DATASET CONTENT.

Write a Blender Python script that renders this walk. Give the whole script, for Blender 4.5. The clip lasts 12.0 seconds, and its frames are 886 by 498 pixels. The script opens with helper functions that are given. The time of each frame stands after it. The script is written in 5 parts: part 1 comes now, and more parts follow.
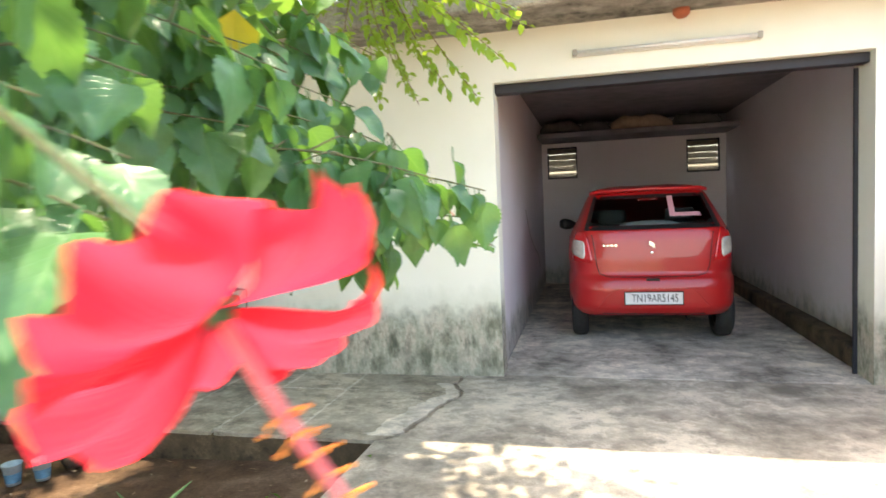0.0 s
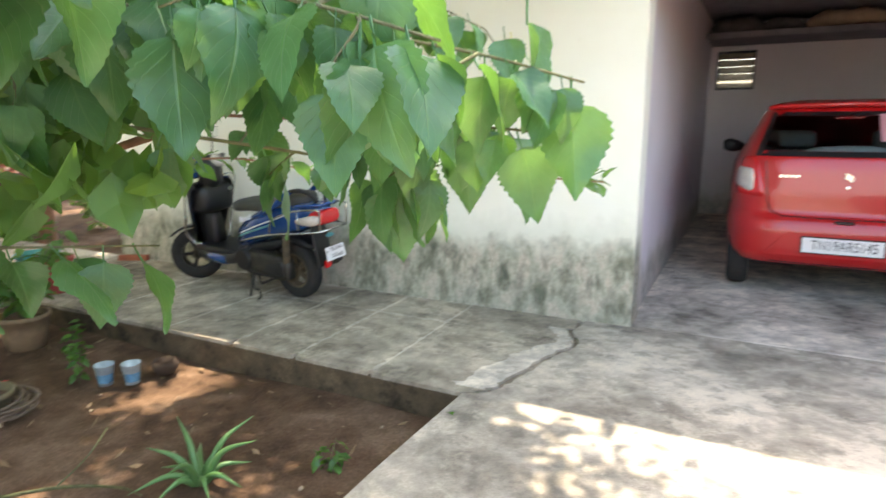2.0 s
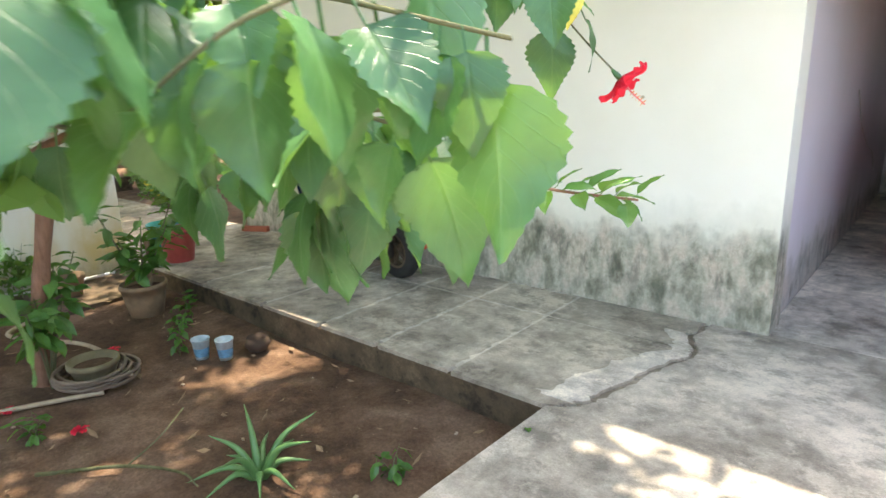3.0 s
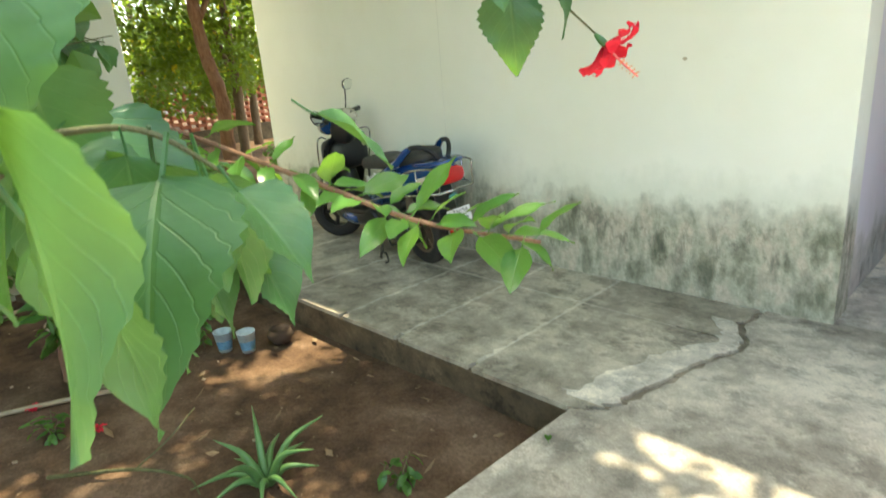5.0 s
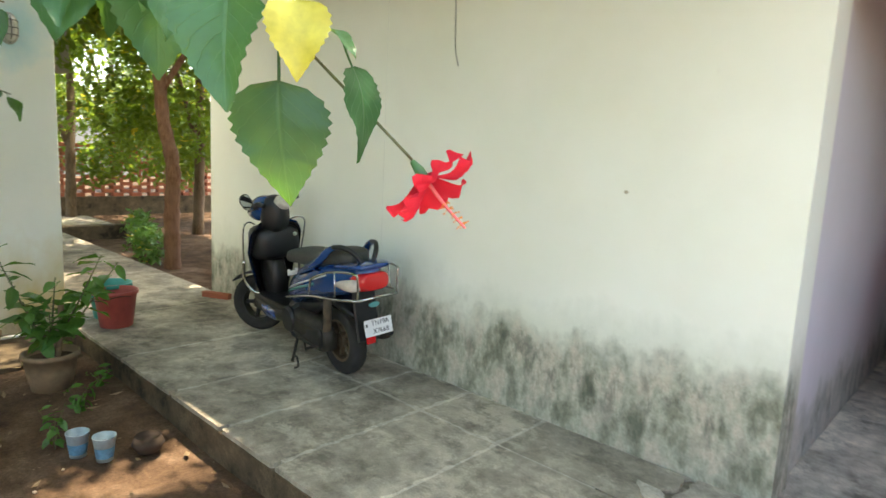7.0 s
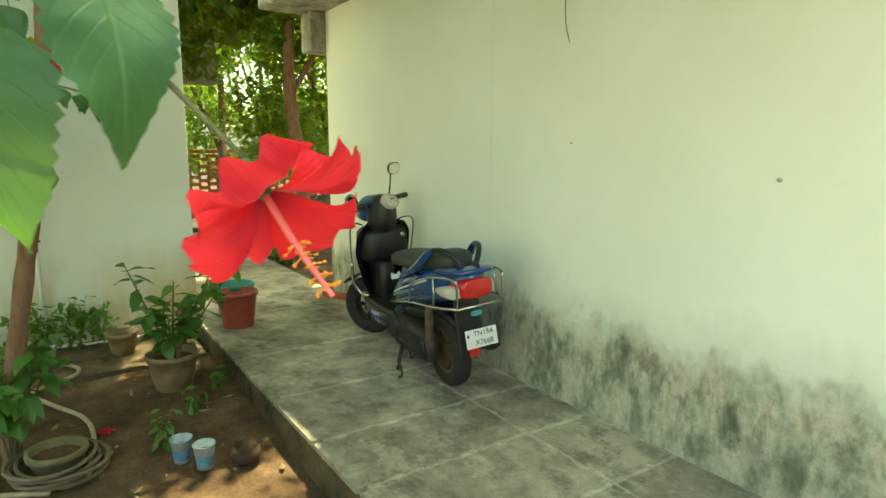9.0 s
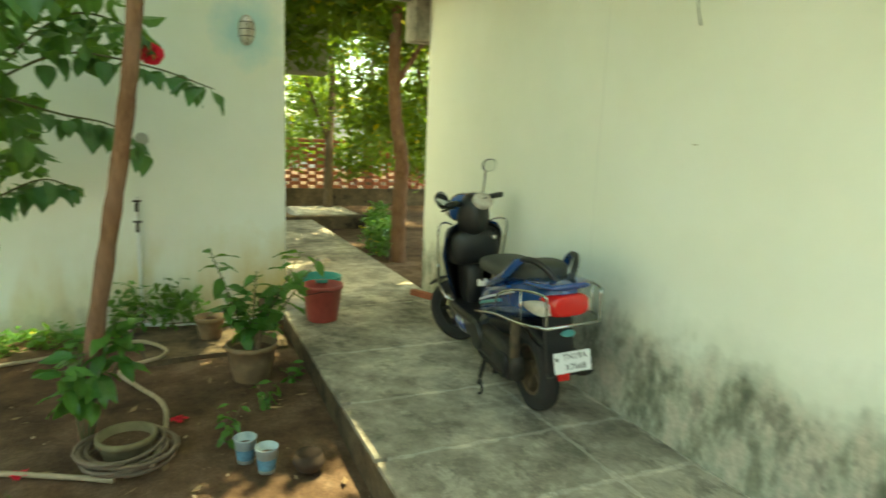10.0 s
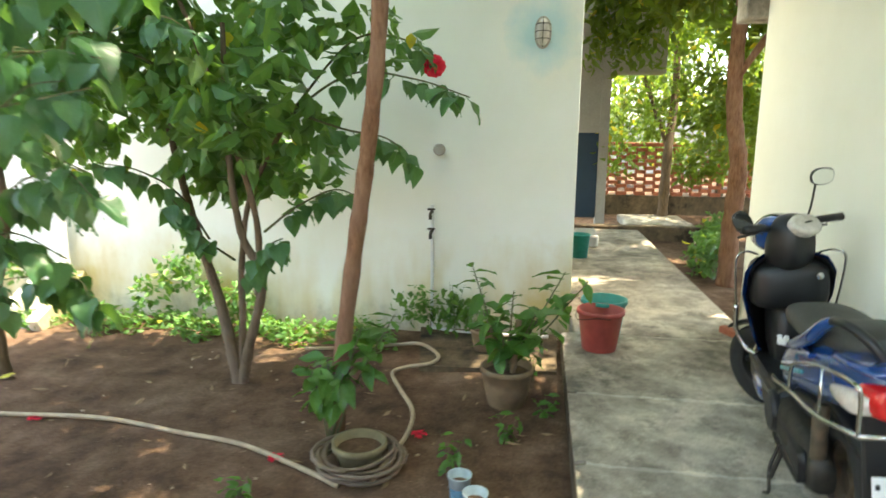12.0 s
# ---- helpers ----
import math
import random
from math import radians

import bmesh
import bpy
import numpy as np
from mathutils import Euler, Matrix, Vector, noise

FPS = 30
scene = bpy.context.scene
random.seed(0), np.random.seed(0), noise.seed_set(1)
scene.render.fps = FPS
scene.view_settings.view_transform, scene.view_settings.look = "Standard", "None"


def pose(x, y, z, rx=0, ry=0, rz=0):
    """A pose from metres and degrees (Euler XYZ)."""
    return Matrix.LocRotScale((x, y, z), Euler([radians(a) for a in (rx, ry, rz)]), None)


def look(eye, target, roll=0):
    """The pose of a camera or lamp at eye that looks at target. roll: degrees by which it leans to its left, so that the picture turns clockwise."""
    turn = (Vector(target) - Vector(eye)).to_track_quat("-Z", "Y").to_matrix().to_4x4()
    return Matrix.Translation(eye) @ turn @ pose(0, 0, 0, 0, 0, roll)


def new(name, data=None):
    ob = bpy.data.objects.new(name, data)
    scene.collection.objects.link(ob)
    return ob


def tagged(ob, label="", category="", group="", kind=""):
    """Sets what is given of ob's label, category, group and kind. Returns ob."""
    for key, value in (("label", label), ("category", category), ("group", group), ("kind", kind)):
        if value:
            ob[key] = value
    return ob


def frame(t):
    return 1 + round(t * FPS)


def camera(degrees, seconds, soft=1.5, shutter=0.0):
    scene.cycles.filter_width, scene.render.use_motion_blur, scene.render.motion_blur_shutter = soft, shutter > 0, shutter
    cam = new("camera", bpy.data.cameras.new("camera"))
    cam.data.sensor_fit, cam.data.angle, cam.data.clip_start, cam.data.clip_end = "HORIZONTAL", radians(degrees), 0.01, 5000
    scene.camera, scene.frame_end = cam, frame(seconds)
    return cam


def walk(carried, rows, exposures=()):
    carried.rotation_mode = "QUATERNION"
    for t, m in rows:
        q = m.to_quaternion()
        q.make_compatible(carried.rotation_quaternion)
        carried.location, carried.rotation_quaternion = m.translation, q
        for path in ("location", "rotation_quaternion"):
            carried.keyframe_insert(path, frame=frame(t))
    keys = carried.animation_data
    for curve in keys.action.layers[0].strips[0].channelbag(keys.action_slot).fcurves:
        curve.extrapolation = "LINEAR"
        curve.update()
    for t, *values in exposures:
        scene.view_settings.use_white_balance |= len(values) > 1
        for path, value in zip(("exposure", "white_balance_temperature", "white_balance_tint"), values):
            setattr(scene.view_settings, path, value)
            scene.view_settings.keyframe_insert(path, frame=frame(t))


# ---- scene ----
cam = camera(72.2, 12.0, shutter=0.4)
METRES, EYE, TILT, LEAN, TURN = 3.5, 1.5, 0.0, 0.0, 13.6
ROWS = [
    (0.0, 0.0, 0.0, 0.0, -0.18, -4.14, 2.55),
    (0.5, 0.0396, 0.0408, 0.0047, -1.73, -6.04, 4.2),
    (1.0, 0.0453, 0.0898, -0.0004, -5.55, -6.58, 0.72),
    (1.5, 0.0348, 0.1493, 0.0033, 1.49, -6.88, 0.27),
    (2.0, 0.0336, 0.1927, -0.0034, 13.41, -12.13, 0.46),
    (2.5, 0.0578, 0.2541, 0.0007, 21.96, -13.27, 0.71),
    (4.5, 0.0867, 0.3886, -0.0016, 30.78, -19.75, 4.7),
    (5.0, 0.0881, 0.394, 0.0016, 31.55, -17.21, 4.55),
    (5.5, 0.1064, 0.4057, 0.0062, 35.86, -12.95, 2.79),
    (6.0, 0.1351, 0.4254, 0.0063, 30.88, -11.23, 2.92),
    (6.5, 0.1323, 0.463, 0.0047, 26.8, -10.66, 0.11),
    (7.0, 0.1002, 0.5147, 0.0087, 30.02, -8.41, -2.76),
    (9.0, 0.0857, 0.6263, 0.0097, 42.92, -9.43, -0.13),
    (9.5, 0.0735, 0.6574, 0.0041, 44.44, -10.36, 1.55),
    (10.0, 0.0331, 0.6995, 0.0079, 52.89, -9.93, -2.24),
    (10.5, 0.0181, 0.732, 0.0112, 68.68, -11.67, 3.16),
    (11.0, 0.0281, 0.7902, 0.0176, 83.73, -8.09, 3.02),
    (11.5, 0.0091, 0.8317, 0.0146, 85.88, -10.61, 5.3),
    (12.0, -0.0402, 0.8779, 0.0159, 85.55, -10.35, -0.49),
]
EXPOSURES = [(0.0, 2.98, 8000, 10), (1.5, 3.1, 7900, 12), (2.7, 3.1, 7500, 13), (4.3, 2.97, 7900, 5), (6.0, 2.82, 9100, -4), (6.5, 2.93, 8000, 6), (7.2, 2.83, 8000, 7), (8.8, 2.83, 10800, -19), (10.1, 2.88, 10800, -19), (10.9, 3.36, 7900, 5), (12.0, 3.4, 7900, 5)]
walk(cam, [(t, pose(0, 0, EYE, TILT, LEAN, TURN) @ pose(METRES * x, METRES * y, METRES * z, 90 + pitch, roll, yaw)) for t, x, y, z, yaw, pitch, roll in ROWS],
     exposures=EXPOSURES)

# ---- world and sun ----
SUN_EL, SUN_AZ = 74.0, 4.0   # degrees; azimuth from +y towards -x
world = bpy.data.worlds.new("world")
scene.world = world
world.use_nodes = True
wt = world.node_tree
sky = wt.nodes.new("ShaderNodeTexSky")
sky.sky_type, sky.sun_disc = "NISHITA", False
sky.sun_elevation, sky.sun_rotation = radians(SUN_EL), radians(-SUN_AZ)
sky.air_density, sky.dust_density = 1.0, 2.0
wt.links.new(sky.outputs[0], wt.nodes["Background"].inputs[0])
wt.nodes["Background"].inputs[1].default_value = 0.15
sun_data = bpy.data.lights.new("sun", "SUN")
sun_data.energy, sun_data.angle, sun_data.color = 2.0, radians(0.9), (1.0, 0.95, 0.86)
sun = new("sun", sun_data)
ce, se = math.cos(radians(SUN_EL)), math.sin(radians(SUN_EL))
sun.matrix_world = look((0, 0, 20), Vector((0, 0, 20)) - Vector((-ce * math.sin(radians(SUN_AZ)), ce * math.cos(radians(SUN_AZ)), se)))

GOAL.
Output the data above without changes, apart from leaving out the pictures.

TASK RESPONSE.
Write a Blender Python script that renders this walk. Give the whole script, for Blender 4.5. The clip lasts 12.0 seconds, and its frames are 886 by 498 pixels. The script opens with helper functions that are given. The time of each frame stands after it. The script is written in 5 parts: part 1 comes now, and more parts follow.
0.0 s
2.0 s
3.0 s
5.0 s
7.0 s
9.0 s
10.0 s
12.0 s
# ---- helpers ----
import math
import random
from math import radians

import bmesh
import bpy
import numpy as np
from mathutils import Euler, Matrix, Vector, noise

FPS = 30
scene = bpy.context.scene
random.seed(0), np.random.seed(0), noise.seed_set(1)
scene.render.fps = FPS
scene.view_settings.view_transform, scene.view_settings.look = "Standard", "None"


def pose(x, y, z, rx=0, ry=0, rz=0):
    """A pose from metres and degrees (Euler XYZ)."""
    return Matrix.LocRotScale((x, y, z), Euler([radians(a) for a in (rx, ry, rz)]), None)


def look(eye, target, roll=0):
    """The pose of a camera or lamp at eye that looks at target. roll: degrees by which it leans to its left, so that the picture turns clockwise."""
    turn = (Vector(target) - Vector(eye)).to_track_quat("-Z", "Y").to_matrix().to_4x4()
    return Matrix.Translation(eye) @ turn @ pose(0, 0, 0, 0, 0, roll)


def new(name, data=None):
    ob = bpy.data.objects.new(name, data)
    scene.collection.objects.link(ob)
    return ob


def tagged(ob, label="", category="", group="", kind=""):
    """Sets what is given of ob's label, category, group and kind. Returns ob."""
    for key, value in (("label", label), ("category", category), ("group", group), ("kind", kind)):
        if value:
            ob[key] = value
    return ob


def frame(t):
    return 1 + round(t * FPS)


def camera(degrees, seconds, soft=1.5, shutter=0.0):
    scene.cycles.filter_width, scene.render.use_motion_blur, scene.render.motion_blur_shutter = soft, shutter > 0, shutter
    cam = new("camera", bpy.data.cameras.new("camera"))
    cam.data.sensor_fit, cam.data.angle, cam.data.clip_start, cam.data.clip_end = "HORIZONTAL", radians(degrees), 0.01, 5000
    scene.camera, scene.frame_end = cam, frame(seconds)
    return cam


def walk(carried, rows, exposures=()):
    carried.rotation_mode = "QUATERNION"
    for t, m in rows:
        q = m.to_quaternion()
        q.make_compatible(carried.rotation_quaternion)
        carried.location, carried.rotation_quaternion = m.translation, q
        for path in ("location", "rotation_quaternion"):
            carried.keyframe_insert(path, frame=frame(t))
    keys = carried.animation_data
    for curve in keys.action.layers[0].strips[0].channelbag(keys.action_slot).fcurves:
        curve.extrapolation = "LINEAR"
        curve.update()
    for t, *values in exposures:
        scene.view_settings.use_white_balance |= len(values) > 1
        for path, value in zip(("exposure", "white_balance_temperature", "white_balance_tint"), values):
            setattr(scene.view_settings, path, value)
            scene.view_settings.keyframe_insert(path, frame=frame(t))


# ---- scene ----
cam = camera(72.2, 12.0, shutter=0.4)
METRES, EYE, TILT, LEAN, TURN = 3.5, 1.5, 0.0, 0.0, 13.6
ROWS = [
    (0.0, 0.0, 0.0, 0.0, -0.18, -4.14, 2.55),
    (0.5, 0.0396, 0.0408, 0.0047, -1.73, -6.04, 4.2),
    (1.0, 0.0453, 0.0898, -0.0004, -5.55, -6.58, 0.72),
    (1.5, 0.0348, 0.1493, 0.0033, 1.49, -6.88, 0.27),
    (2.0, 0.0336, 0.1927, -0.0034, 13.41, -12.13, 0.46),
    (2.5, 0.0578, 0.2541, 0.0007, 21.96, -13.27, 0.71),
    (4.5, 0.0867, 0.3886, -0.0016, 30.78, -19.75, 4.7),
    (5.0, 0.0881, 0.394, 0.0016, 31.55, -17.21, 4.55),
    (5.5, 0.1064, 0.4057, 0.0062, 35.86, -12.95, 2.79),
    (6.0, 0.1351, 0.4254, 0.0063, 30.88, -11.23, 2.92),
    (6.5, 0.1323, 0.463, 0.0047, 26.8, -10.66, 0.11),
    (7.0, 0.1002, 0.5147, 0.0087, 30.02, -8.41, -2.76),
    (9.0, 0.0857, 0.6263, 0.0097, 42.92, -9.43, -0.13),
    (9.5, 0.0735, 0.6574, 0.0041, 44.44, -10.36, 1.55),
    (10.0, 0.0331, 0.6995, 0.0079, 52.89, -9.93, -2.24),
    (10.5, 0.0181, 0.732, 0.0112, 68.68, -11.67, 3.16),
    (11.0, 0.0281, 0.7902, 0.0176, 83.73, -8.09, 3.02),
    (11.5, 0.0091, 0.8317, 0.0146, 85.88, -10.61, 5.3),
    (12.0, -0.0402, 0.8779, 0.0159, 85.55, -10.35, -0.49),
]
EXPOSURES = [(0.0, 2.98, 8000, 10), (1.5, 3.1, 7900, 12), (2.7, 3.1, 7500, 13), (4.3, 2.97, 7900, 5), (6.0, 2.82, 9100, -4), (6.5, 2.93, 8000, 6), (7.2, 2.83, 8000, 7), (8.8, 2.83, 10800, -19), (10.1, 2.88, 10800, -19), (10.9, 3.36, 7900, 5), (12.0, 3.4, 7900, 5)]
walk(cam, [(t, pose(0, 0, EYE, TILT, LEAN, TURN) @ pose(METRES * x, METRES * y, METRES * z, 90 + pitch, roll, yaw)) for t, x, y, z, yaw, pitch, roll in ROWS],
     exposures=EXPOSURES)

# ---- world and sun ----
SUN_EL, SUN_AZ = 74.0, 4.0   # degrees; azimuth from +y towards -x
world = bpy.data.worlds.new("world")
scene.world = world
world.use_nodes = True
wt = world.node_tree
sky = wt.nodes.new("ShaderNodeTexSky")
sky.sky_type, sky.sun_disc = "NISHITA", False
sky.sun_elevation, sky.sun_rotation = radians(SUN_EL), radians(-SUN_AZ)
sky.air_density, sky.dust_density = 1.0, 2.0
wt.links.new(sky.outputs[0], wt.nodes["Background"].inputs[0])
wt.nodes["Background"].inputs[1].default_value = 0.15
sun_data = bpy.data.lights.new("sun", "SUN")
sun_data.energy, sun_data.angle, sun_data.color = 2.0, radians(0.9), (1.0, 0.95, 0.86)
sun = new("sun", sun_data)
ce, se = math.cos(radians(SUN_EL)), math.sin(radians(SUN_EL))
sun.matrix_world = look((0, 0, 20), Vector((0, 0, 20)) - Vector((-ce * math.sin(radians(SUN_AZ)), ce * math.cos(radians(SUN_AZ)), se)))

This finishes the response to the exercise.